Provided information

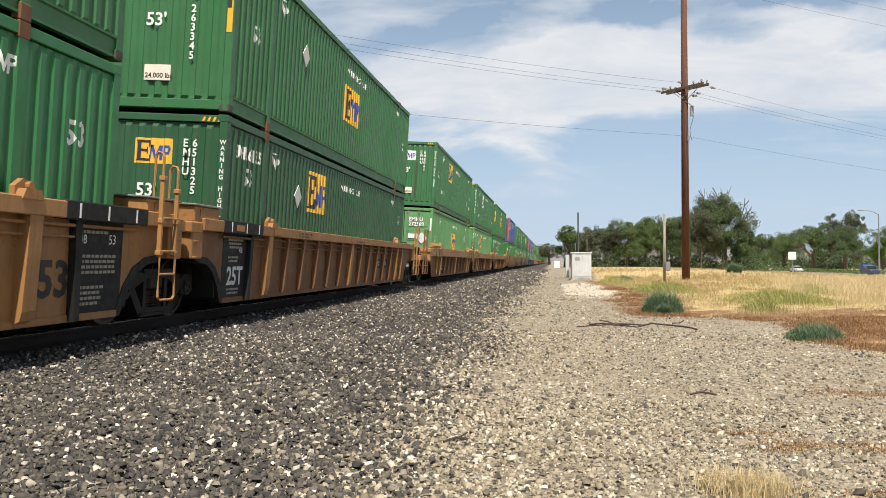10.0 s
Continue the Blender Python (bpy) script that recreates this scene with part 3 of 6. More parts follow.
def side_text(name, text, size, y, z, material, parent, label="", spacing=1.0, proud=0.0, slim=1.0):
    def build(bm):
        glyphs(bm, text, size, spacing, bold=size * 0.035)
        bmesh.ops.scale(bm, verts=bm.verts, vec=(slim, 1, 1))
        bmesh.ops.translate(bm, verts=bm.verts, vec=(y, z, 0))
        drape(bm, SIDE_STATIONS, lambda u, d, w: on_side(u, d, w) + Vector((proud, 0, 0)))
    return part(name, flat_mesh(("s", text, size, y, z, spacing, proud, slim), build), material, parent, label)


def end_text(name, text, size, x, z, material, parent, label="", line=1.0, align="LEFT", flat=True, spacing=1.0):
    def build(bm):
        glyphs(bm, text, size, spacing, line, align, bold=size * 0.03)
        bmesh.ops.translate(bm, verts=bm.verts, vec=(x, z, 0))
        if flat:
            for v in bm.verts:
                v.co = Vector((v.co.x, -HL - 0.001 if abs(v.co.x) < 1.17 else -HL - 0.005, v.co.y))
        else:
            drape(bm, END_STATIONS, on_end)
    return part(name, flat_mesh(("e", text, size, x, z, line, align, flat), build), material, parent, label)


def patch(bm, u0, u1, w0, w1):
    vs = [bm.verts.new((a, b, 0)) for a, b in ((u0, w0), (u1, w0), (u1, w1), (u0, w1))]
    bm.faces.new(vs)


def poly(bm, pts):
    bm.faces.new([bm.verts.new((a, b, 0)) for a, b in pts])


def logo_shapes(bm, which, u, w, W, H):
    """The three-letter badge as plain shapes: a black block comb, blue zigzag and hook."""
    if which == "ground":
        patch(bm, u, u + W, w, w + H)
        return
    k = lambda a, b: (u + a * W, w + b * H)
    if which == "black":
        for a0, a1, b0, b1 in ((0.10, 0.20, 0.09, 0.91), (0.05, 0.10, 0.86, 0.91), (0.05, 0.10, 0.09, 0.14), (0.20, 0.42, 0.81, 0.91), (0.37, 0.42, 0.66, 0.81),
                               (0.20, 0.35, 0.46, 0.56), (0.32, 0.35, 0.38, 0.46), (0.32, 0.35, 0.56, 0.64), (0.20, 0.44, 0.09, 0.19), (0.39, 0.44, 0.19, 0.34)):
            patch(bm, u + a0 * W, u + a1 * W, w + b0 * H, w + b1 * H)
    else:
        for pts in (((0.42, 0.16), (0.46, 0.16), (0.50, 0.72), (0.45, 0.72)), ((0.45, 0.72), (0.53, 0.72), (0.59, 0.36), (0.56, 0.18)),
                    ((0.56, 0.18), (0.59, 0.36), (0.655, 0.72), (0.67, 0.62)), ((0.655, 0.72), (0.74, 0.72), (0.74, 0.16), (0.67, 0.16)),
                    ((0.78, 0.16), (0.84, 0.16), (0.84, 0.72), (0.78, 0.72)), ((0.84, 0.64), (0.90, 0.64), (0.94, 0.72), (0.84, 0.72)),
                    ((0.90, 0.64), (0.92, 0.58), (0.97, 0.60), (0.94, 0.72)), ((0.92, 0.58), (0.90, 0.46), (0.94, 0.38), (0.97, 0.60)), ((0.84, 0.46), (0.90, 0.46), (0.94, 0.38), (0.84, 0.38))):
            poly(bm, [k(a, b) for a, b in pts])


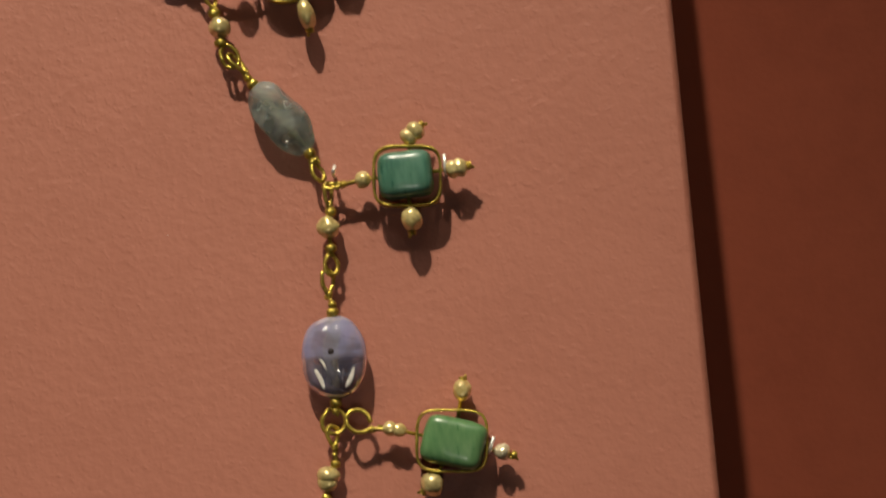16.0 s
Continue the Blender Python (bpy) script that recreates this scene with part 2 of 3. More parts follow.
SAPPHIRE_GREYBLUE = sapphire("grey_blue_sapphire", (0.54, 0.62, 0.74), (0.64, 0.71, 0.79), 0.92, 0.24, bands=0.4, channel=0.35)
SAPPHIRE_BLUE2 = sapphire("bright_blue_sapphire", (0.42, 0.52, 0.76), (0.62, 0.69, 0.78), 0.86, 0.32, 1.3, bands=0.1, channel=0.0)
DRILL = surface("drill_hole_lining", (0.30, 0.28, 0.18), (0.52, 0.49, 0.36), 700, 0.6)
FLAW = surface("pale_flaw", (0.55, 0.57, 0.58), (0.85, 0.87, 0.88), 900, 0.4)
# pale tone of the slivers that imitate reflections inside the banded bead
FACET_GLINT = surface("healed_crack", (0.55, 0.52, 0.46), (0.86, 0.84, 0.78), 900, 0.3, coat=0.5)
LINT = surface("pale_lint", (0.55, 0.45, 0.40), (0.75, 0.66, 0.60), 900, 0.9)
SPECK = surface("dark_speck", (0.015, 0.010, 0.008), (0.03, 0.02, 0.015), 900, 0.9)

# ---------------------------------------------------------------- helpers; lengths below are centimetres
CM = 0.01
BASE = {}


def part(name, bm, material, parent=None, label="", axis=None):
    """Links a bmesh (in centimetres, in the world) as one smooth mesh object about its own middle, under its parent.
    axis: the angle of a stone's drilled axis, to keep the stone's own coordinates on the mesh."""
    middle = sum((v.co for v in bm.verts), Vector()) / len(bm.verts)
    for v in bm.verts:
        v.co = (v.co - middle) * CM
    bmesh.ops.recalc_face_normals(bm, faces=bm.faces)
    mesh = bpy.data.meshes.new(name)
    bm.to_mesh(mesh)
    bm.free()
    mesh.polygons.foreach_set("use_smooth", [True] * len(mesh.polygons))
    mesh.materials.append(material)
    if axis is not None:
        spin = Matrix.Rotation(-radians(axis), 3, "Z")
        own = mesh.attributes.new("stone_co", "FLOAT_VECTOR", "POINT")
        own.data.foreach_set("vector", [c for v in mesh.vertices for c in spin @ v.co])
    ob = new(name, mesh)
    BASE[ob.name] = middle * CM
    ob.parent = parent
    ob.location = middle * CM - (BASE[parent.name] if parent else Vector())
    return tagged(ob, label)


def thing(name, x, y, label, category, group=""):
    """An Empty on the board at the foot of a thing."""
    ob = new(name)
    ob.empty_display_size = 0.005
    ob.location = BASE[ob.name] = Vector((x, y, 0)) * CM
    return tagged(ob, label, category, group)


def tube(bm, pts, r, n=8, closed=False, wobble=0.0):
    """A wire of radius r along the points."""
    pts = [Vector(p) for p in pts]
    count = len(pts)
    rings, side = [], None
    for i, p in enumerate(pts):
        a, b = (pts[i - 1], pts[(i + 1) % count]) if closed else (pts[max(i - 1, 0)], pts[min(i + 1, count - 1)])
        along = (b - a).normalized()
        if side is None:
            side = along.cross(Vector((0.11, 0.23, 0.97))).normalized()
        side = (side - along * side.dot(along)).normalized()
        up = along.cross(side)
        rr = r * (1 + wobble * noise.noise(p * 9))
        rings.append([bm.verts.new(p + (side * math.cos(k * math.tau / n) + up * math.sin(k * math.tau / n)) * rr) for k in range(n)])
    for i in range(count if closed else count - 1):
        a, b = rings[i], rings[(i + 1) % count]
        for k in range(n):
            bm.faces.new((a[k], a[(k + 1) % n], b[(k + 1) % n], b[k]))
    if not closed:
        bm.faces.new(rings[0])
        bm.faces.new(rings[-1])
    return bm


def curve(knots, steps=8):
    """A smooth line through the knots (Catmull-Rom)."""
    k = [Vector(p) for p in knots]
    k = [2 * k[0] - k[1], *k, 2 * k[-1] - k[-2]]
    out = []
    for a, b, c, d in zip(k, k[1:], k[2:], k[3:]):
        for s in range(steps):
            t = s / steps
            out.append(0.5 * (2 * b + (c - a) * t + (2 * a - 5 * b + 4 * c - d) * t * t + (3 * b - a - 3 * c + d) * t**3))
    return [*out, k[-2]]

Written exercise
Reproduce each record above by retyping it exactly; omit all images.

Final result
10.0 s
Continue the Blender Python (bpy) script that recreates this scene with part 3 of 6. More parts follow.
def side_text(name, text, size, y, z, material, parent, label="", spacing=1.0, proud=0.0, slim=1.0):
    def build(bm):
        glyphs(bm, text, size, spacing, bold=size * 0.035)
        bmesh.ops.scale(bm, verts=bm.verts, vec=(slim, 1, 1))
        bmesh.ops.translate(bm, verts=bm.verts, vec=(y, z, 0))
        drape(bm, SIDE_STATIONS, lambda u, d, w: on_side(u, d, w) + Vector((proud, 0, 0)))
    return part(name, flat_mesh(("s", text, size, y, z, spacing, proud, slim), build), material, parent, label)


def end_text(name, text, size, x, z, material, parent, label="", line=1.0, align="LEFT", flat=True, spacing=1.0):
    def build(bm):
        glyphs(bm, text, size, spacing, line, align, bold=size * 0.03)
        bmesh.ops.translate(bm, verts=bm.verts, vec=(x, z, 0))
        if flat:
            for v in bm.verts:
                v.co = Vector((v.co.x, -HL - 0.001 if abs(v.co.x) < 1.17 else -HL - 0.005, v.co.y))
        else:
            drape(bm, END_STATIONS, on_end)
    return part(name, flat_mesh(("e", text, size, x, z, line, align, flat), build), material, parent, label)


def patch(bm, u0, u1, w0, w1):
    vs = [bm.verts.new((a, b, 0)) for a, b in ((u0, w0), (u1, w0), (u1, w1), (u0, w1))]
    bm.faces.new(vs)


def poly(bm, pts):
    bm.faces.new([bm.verts.new((a, b, 0)) for a, b in pts])


def logo_shapes(bm, which, u, w, W, H):
    """The three-letter badge as plain shapes: a black block comb, blue zigzag and hook."""
    if which == "ground":
        patch(bm, u, u + W, w, w + H)
        return
    k = lambda a, b: (u + a * W, w + b * H)
    if which == "black":
        for a0, a1, b0, b1 in ((0.10, 0.20, 0.09, 0.91), (0.05, 0.10, 0.86, 0.91), (0.05, 0.10, 0.09, 0.14), (0.20, 0.42, 0.81, 0.91), (0.37, 0.42, 0.66, 0.81),
                               (0.20, 0.35, 0.46, 0.56), (0.32, 0.35, 0.38, 0.46), (0.32, 0.35, 0.56, 0.64), (0.20, 0.44, 0.09, 0.19), (0.39, 0.44, 0.19, 0.34)):
            patch(bm, u + a0 * W, u + a1 * W, w + b0 * H, w + b1 * H)
    else:
        for pts in (((0.42, 0.16), (0.46, 0.16), (0.50, 0.72), (0.45, 0.72)), ((0.45, 0.72), (0.53, 0.72), (0.59, 0.36), (0.56, 0.18)),
                    ((0.56, 0.18), (0.59, 0.36), (0.655, 0.72), (0.67, 0.62)), ((0.655, 0.72), (0.74, 0.72), (0.74, 0.16), (0.67, 0.16)),
                    ((0.78, 0.16), (0.84, 0.16), (0.84, 0.72), (0.78, 0.72)), ((0.84, 0.64), (0.90, 0.64), (0.94, 0.72), (0.84, 0.72)),
                    ((0.90, 0.64), (0.92, 0.58), (0.97, 0.60), (0.94, 0.72)), ((0.92, 0.58), (0.90, 0.46), (0.94, 0.38), (0.97, 0.60)), ((0.84, 0.46), (0.90, 0.46), (0.94, 0.38), (0.84, 0.38))):
            poly(bm, [k(a, b) for a, b in pts])


16.0 s
Continue the Blender Python (bpy) script that recreates this scene with part 2 of 3. More parts follow.
SAPPHIRE_GREYBLUE = sapphire("grey_blue_sapphire", (0.54, 0.62, 0.74), (0.64, 0.71, 0.79), 0.92, 0.24, bands=0.4, channel=0.35)
SAPPHIRE_BLUE2 = sapphire("bright_blue_sapphire", (0.42, 0.52, 0.76), (0.62, 0.69, 0.78), 0.86, 0.32, 1.3, bands=0.1, channel=0.0)
DRILL = surface("drill_hole_lining", (0.30, 0.28, 0.18), (0.52, 0.49, 0.36), 700, 0.6)
FLAW = surface("pale_flaw", (0.55, 0.57, 0.58), (0.85, 0.87, 0.88), 900, 0.4)
# pale tone of the slivers that imitate reflections inside the banded bead
FACET_GLINT = surface("healed_crack", (0.55, 0.52, 0.46), (0.86, 0.84, 0.78), 900, 0.3, coat=0.5)
LINT = surface("pale_lint", (0.55, 0.45, 0.40), (0.75, 0.66, 0.60), 900, 0.9)
SPECK = surface("dark_speck", (0.015, 0.010, 0.008), (0.03, 0.02, 0.015), 900, 0.9)

# ---------------------------------------------------------------- helpers; lengths below are centimetres
CM = 0.01
BASE = {}


def part(name, bm, material, parent=None, label="", axis=None):
    """Links a bmesh (in centimetres, in the world) as one smooth mesh object about its own middle, under its parent.
    axis: the angle of a stone's drilled axis, to keep the stone's own coordinates on the mesh."""
    middle = sum((v.co for v in bm.verts), Vector()) / len(bm.verts)
    for v in bm.verts:
        v.co = (v.co - middle) * CM
    bmesh.ops.recalc_face_normals(bm, faces=bm.faces)
    mesh = bpy.data.meshes.new(name)
    bm.to_mesh(mesh)
    bm.free()
    mesh.polygons.foreach_set("use_smooth", [True] * len(mesh.polygons))
    mesh.materials.append(material)
    if axis is not None:
        spin = Matrix.Rotation(-radians(axis), 3, "Z")
        own = mesh.attributes.new("stone_co", "FLOAT_VECTOR", "POINT")
        own.data.foreach_set("vector", [c for v in mesh.vertices for c in spin @ v.co])
    ob = new(name, mesh)
    BASE[ob.name] = middle * CM
    ob.parent = parent
    ob.location = middle * CM - (BASE[parent.name] if parent else Vector())
    return tagged(ob, label)


def thing(name, x, y, label, category, group=""):
    """An Empty on the board at the foot of a thing."""
    ob = new(name)
    ob.empty_display_size = 0.005
    ob.location = BASE[ob.name] = Vector((x, y, 0)) * CM
    return tagged(ob, label, category, group)


def tube(bm, pts, r, n=8, closed=False, wobble=0.0):
    """A wire of radius r along the points."""
    pts = [Vector(p) for p in pts]
    count = len(pts)
    rings, side = [], None
    for i, p in enumerate(pts):
        a, b = (pts[i - 1], pts[(i + 1) % count]) if closed else (pts[max(i - 1, 0)], pts[min(i + 1, count - 1)])
        along = (b - a).normalized()
        if side is None:
            side = along.cross(Vector((0.11, 0.23, 0.97))).normalized()
        side = (side - along * side.dot(along)).normalized()
        up = along.cross(side)
        rr = r * (1 + wobble * noise.noise(p * 9))
        rings.append([bm.verts.new(p + (side * math.cos(k * math.tau / n) + up * math.sin(k * math.tau / n)) * rr) for k in range(n)])
    for i in range(count if closed else count - 1):
        a, b = rings[i], rings[(i + 1) % count]
        for k in range(n):
            bm.faces.new((a[k], a[(k + 1) % n], b[(k + 1) % n], b[k]))
    if not closed:
        bm.faces.new(rings[0])
        bm.faces.new(rings[-1])
    return bm


def curve(knots, steps=8):
    """A smooth line through the knots (Catmull-Rom)."""
    k = [Vector(p) for p in knots]
    k = [2 * k[0] - k[1], *k, 2 * k[-1] - k[-2]]
    out = []
    for a, b, c, d in zip(k, k[1:], k[2:], k[3:]):
        for s in range(steps):
            t = s / steps
            out.append(0.5 * (2 * b + (c - a) * t + (2 * a - 5 * b + 4 * c - d) * t * t + (3 * b - a - 3 * c + d) * t**3))
    return [*out, k[-2]]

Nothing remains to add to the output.